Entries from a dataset
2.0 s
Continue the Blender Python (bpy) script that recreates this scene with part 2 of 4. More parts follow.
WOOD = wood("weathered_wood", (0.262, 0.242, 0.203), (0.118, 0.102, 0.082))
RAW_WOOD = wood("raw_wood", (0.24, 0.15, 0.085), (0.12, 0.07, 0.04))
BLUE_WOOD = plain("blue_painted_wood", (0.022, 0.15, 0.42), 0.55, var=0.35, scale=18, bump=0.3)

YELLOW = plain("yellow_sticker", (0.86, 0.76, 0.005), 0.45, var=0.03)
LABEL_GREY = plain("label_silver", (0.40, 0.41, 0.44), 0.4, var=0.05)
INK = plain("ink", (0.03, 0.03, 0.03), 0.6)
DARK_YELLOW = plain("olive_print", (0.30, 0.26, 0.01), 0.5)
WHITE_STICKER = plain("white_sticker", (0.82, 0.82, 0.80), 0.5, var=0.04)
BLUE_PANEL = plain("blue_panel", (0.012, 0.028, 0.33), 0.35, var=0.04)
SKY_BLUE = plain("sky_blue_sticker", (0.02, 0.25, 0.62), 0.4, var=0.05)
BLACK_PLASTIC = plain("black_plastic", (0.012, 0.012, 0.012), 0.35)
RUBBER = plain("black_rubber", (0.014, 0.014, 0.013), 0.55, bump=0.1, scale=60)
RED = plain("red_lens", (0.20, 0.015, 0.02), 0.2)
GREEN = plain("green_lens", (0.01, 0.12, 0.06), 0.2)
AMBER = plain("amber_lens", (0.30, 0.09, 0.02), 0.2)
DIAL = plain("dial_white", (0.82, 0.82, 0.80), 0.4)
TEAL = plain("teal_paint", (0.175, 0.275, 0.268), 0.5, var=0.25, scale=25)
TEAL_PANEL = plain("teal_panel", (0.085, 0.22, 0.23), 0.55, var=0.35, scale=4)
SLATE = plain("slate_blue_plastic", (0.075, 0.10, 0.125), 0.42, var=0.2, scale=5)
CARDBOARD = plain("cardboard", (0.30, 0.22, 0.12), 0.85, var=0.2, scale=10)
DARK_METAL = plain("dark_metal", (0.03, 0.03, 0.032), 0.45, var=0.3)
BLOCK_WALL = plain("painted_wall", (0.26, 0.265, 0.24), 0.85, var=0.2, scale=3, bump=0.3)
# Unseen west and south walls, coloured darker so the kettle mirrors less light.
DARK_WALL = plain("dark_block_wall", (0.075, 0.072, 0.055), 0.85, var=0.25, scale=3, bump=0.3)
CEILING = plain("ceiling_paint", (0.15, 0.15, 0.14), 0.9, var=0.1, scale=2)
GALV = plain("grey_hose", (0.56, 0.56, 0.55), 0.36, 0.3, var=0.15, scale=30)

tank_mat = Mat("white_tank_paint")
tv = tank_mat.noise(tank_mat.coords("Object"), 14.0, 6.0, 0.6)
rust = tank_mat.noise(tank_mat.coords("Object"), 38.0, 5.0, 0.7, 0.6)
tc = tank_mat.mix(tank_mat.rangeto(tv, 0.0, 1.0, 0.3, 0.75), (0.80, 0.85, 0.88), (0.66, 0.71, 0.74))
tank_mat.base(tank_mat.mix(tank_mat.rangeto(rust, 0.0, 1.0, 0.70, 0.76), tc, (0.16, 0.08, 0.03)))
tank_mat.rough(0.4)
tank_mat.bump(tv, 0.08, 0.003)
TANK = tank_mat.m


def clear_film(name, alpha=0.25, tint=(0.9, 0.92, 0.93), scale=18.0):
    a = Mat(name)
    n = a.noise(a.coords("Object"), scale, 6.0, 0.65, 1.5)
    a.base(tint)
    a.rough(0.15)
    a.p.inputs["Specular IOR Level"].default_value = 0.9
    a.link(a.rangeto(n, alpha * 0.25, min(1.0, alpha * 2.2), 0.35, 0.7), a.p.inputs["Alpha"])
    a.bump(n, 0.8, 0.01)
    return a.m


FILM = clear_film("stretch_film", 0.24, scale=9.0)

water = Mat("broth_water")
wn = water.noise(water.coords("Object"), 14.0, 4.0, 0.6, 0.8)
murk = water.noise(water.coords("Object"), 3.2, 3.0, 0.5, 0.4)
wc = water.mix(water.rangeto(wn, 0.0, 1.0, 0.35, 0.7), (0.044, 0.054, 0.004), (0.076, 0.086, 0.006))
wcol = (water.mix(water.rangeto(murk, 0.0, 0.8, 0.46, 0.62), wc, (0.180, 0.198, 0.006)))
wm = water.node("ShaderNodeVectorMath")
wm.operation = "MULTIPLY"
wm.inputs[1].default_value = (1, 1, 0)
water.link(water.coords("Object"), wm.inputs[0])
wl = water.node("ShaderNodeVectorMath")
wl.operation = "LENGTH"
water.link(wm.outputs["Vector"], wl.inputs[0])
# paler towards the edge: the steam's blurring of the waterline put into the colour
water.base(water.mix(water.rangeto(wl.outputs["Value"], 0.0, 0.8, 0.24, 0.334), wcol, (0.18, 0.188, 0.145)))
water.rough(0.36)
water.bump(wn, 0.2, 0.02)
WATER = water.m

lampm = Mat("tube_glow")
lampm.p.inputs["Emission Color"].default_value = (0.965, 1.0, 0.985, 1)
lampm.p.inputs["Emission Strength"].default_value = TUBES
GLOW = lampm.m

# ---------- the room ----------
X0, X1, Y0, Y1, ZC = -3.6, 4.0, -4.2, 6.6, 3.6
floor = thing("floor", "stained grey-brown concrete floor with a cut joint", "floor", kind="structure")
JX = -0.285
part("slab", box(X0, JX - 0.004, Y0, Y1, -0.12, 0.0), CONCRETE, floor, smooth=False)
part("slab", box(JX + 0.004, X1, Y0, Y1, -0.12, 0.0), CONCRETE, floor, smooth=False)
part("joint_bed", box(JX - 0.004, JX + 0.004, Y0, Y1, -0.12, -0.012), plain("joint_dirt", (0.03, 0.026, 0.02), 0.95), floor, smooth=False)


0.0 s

> [Given task] Your output should consist solely of the lines from the beginning of the entries through the line containing "var=0.35, scale=18, bump=0.3)", reproduced exactly.

> [Response]
2.0 s
Continue the Blender Python (bpy) script that recreates this scene with part 2 of 4. More parts follow.
WOOD = wood("weathered_wood", (0.262, 0.242, 0.203), (0.118, 0.102, 0.082))
RAW_WOOD = wood("raw_wood", (0.24, 0.15, 0.085), (0.12, 0.07, 0.04))
BLUE_WOOD = plain("blue_painted_wood", (0.022, 0.15, 0.42), 0.55, var=0.35, scale=18, bump=0.3)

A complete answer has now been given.